1605 Keichō earthquake
- Local date: 3 February 1605
- Local time: 20:00
- Magnitude: 7.9 M_{s}
- Epicenter: 33°30′N 138°30′E﻿ / ﻿33.5°N 138.5°E
- Fault: Nankai megathrust
- Areas affected: Japan: Chūbu region, Kansai region, Shikoku, Kyushu
- Tsunami: Yes
- Casualties: Thousands

= 1605 Keichō earthquake =

Earthquake in Japan

The 1605 Keichō earthquake (慶長地震) occurred at about 20:00 local time on 3 February. It had an estimated magnitude of 7.9 on the surface-wave magnitude scale and triggered a devastating tsunami that resulted in thousands of deaths in the Nankai and Tōkai regions of Japan. It is uncertain whether there were two separate earthquakes separated by a short time interval or a single event. It is referred to as a tsunami earthquake, in that the size of the tsunami greatly exceeds that expected from the magnitude of the earthquake.

==Background==
The southern coast of Honshu runs parallel to the Nankai Trough, which marks the subduction of the Philippine Sea plate beneath the Eurasian plate. Movement on this convergent plate boundary leads to many earthquakes, some of them of megathrust type. The Nankai megathrust has five distinct segments (A-E) that can rupture independently, the segments have ruptured either singly or together repeatedly over the last 1,300 years.
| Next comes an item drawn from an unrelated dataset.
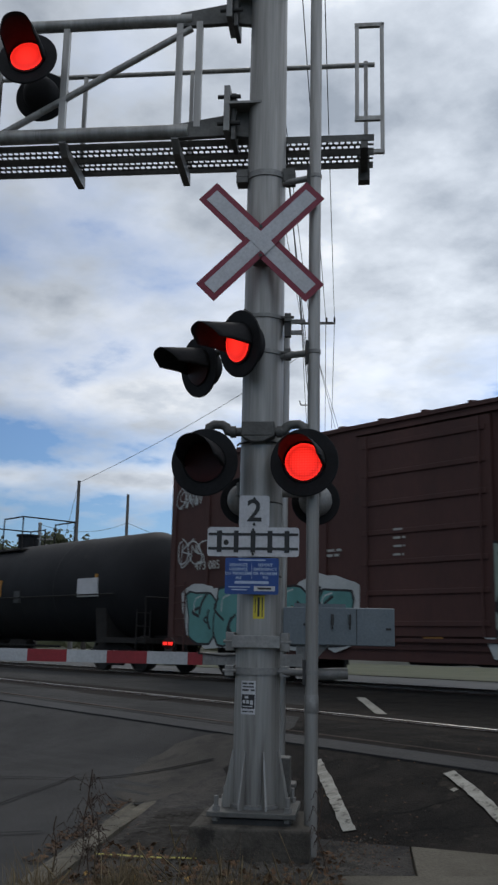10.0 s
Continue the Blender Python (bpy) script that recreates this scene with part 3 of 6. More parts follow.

Megathrust earthquakes on this structure tend to occur in pairs, with a relatively short time gap between them although in the 1707 Hōei earthquake all segments are thought to have ruptured at once. In 1854 there were two earthquakes a day apart and there were similar earthquakes in 1944 and 1946. In each case, the northeastern segment ruptured before the southwestern segment. In the 1605 event, there is evidence for two distinct earthquakes, but they are not distinguished by all historical sources and some seismologists suggest that only the Nankai segment of the megathrust ruptured.

==Earthquake==
There are very few reports of shaking associated with this earthquake, with most historical records only mentioning the tsunami. This has led seismologists to interpret this as a 'tsunami earthquake', probably involving a slow rupture velocity causing little observed shaking while generating a large tsunami.

==Tsunami==
The records of this tsunami are quite sparse but the maximum wave heights are larger than those recorded for either the 1707 Hōei or 1854 Ansei Nankai tsunamis in areas on the south coast of Shikoku where they can be compared. The regional extent of this tsunami is supported by the discovery of tsunami deposits on the northeastern part of the Kii Peninsula and at Lake Hamana correlated to this event. Victims of the tsunami were also reported from Kyushu.

==Damage==
There is no reported damage associated with the earthquake itself. At least 700 houses were washed away at Hiro in present-day Wakayama prefecture and 80 at Arai in what is now Shizuoka prefecture. Castles were reported destroyed or damaged at Tahara on the Atsumi Peninsula; the main keep of Kakegawa Castle was also destroyed. The total number of casualties is uncertain as records are incomplete and contradictory, but estimates are in the order of thousands.